Naomi Long made the warning about the system, which is already criticised in terms of the length of time it takes for cases to complete, during question time in the Stormont Assembly.

Last August, the department of justice figures indicated a 206-day average in 2022-23 terms of the time for a case to be dealt with at all courts. For the Crown Court this average time increased to 561 days, while there was a backlog across the system from the coronavirus pandemic.

Departments were handed their budget allocations last month as Finance Minister Caoimhe Archibald said none would receive the level of funding it has bid for due to demand outstripping what was available to allocate.

Stormont Justice Minister Naomi Long (Liam McBurney/PA)
Stormont Justice Minister Naomi Long (Liam McBurney/PA)

Ms Long’s department has responsibility for policing, courts and prisons.

She told MLAs on Monday that there had been “no recognition” of the 35% increase in prisoner numbers in the last three years, police officer numbers being at an all-time low, a 30% increase in legal aid costs and backlogs in the courts.

Ms Long said her department is also contending with inflationary cost rises as well as the cost of delivering pay awards to workers.

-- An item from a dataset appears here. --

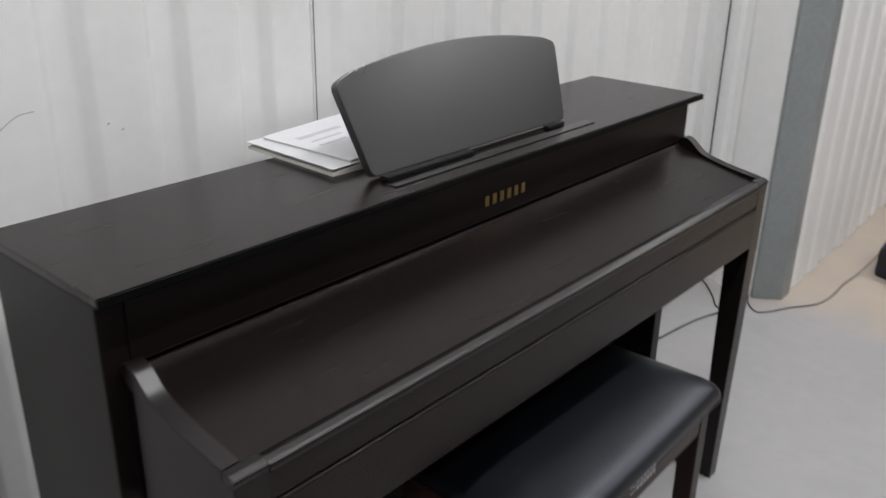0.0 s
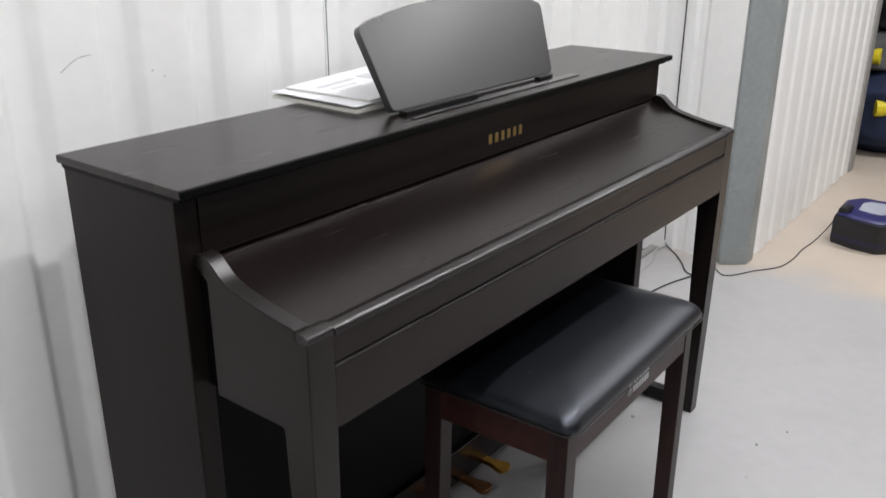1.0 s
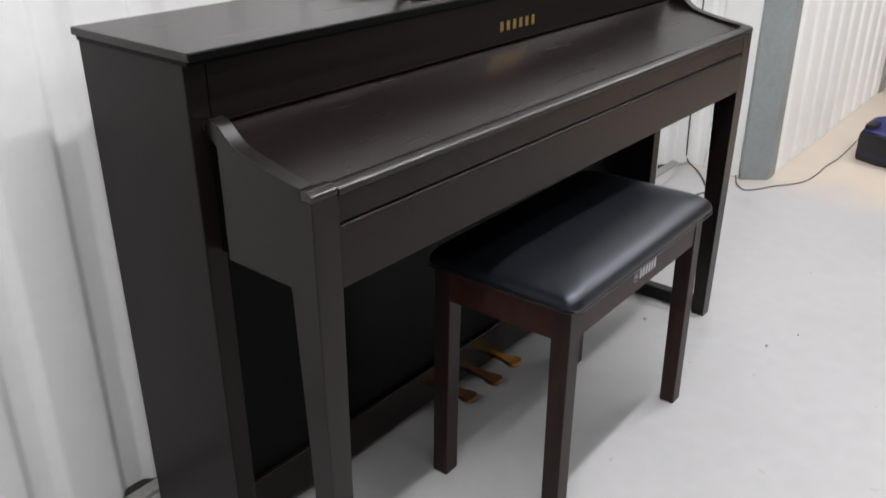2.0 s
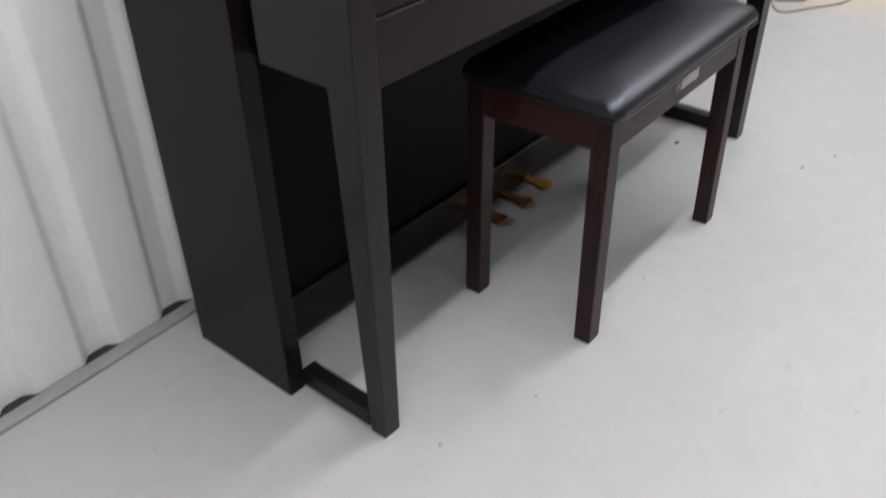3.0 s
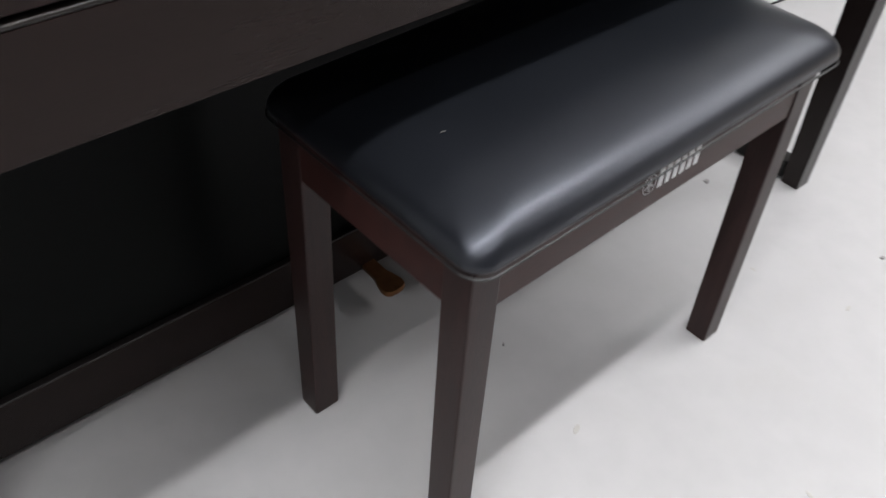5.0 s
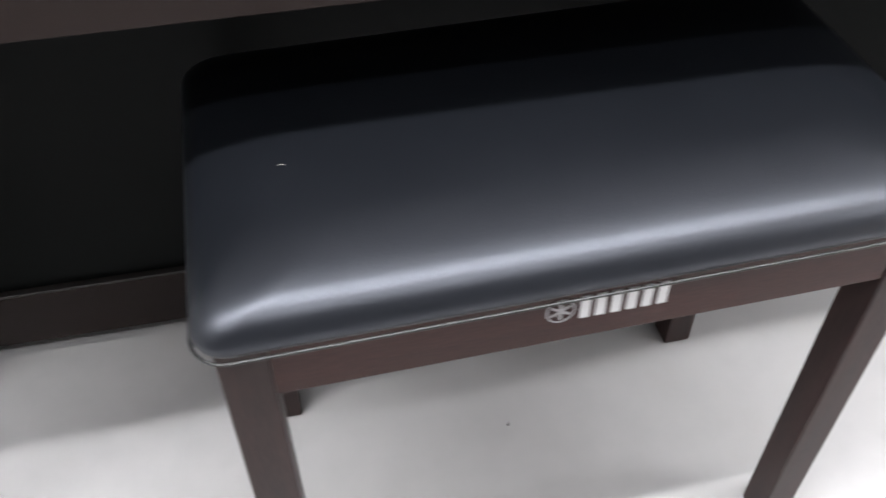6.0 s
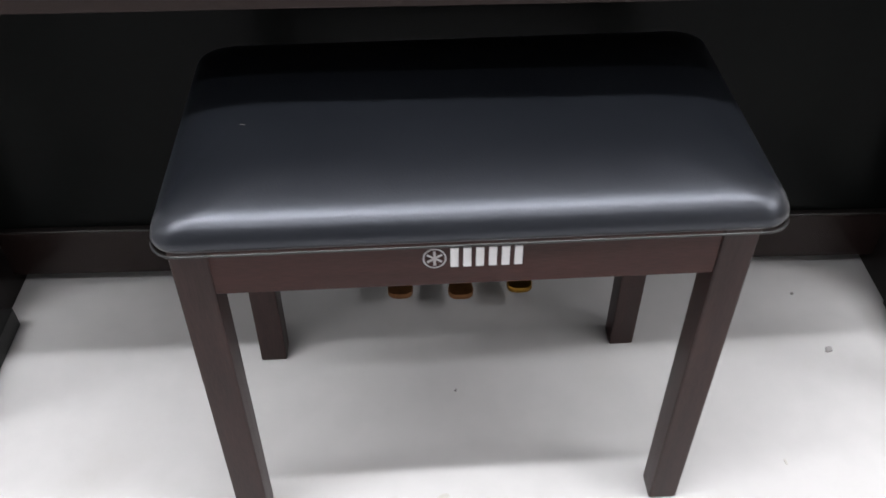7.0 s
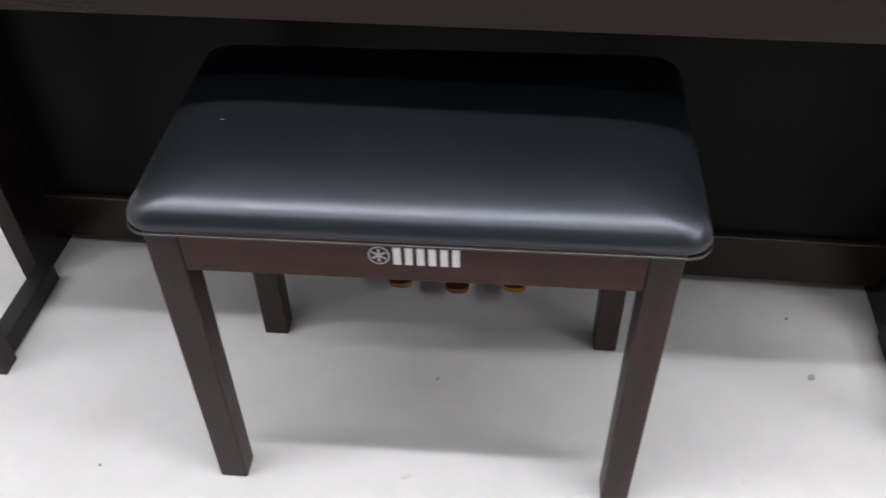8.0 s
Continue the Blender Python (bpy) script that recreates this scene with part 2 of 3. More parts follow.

“I’m very conscious of the limited funding that the executive had available to allocate, however, whilst the additional £95 million of funding is welcome, it still leaves my department facing pressures of £351 million in 2024/25.

It will inevitably result in the slowing down of the justice system and whilst that is regrettable and damaging to our citizens, it is unavoidable given the scale of financial pressures
Naomi Long, Justice Minister

“The severity of the financial position for justice is exacerbated by the compound effects of historic underfunding compared to need for Northern Ireland and the demand layered structure of the majority of services delivered by justice organisations.”

Ms Long said there is a question around whether the pressures can be managed.

“Difficult decisions on prioritisation and service provision will be required as the department will have to manage these pressures in order to live within the budget allocation,” she said.

“Given the challenging budgetary position, there will inevitably be a detrimental impact on the ability to continue to fund all the services we currently deliver,” she said.

“It will inevitably result in the slowing down of the justice system and whilst that is regrettable and damaging to our citizens, it is unavoidable given the scale of financial pressures.

“However, more concerning, it will without doubt increase the risk of a catastrophic failure of the system, compromising our ability to preserve life, protect the public and keep people safe, and it is around that that I am making my priorities.”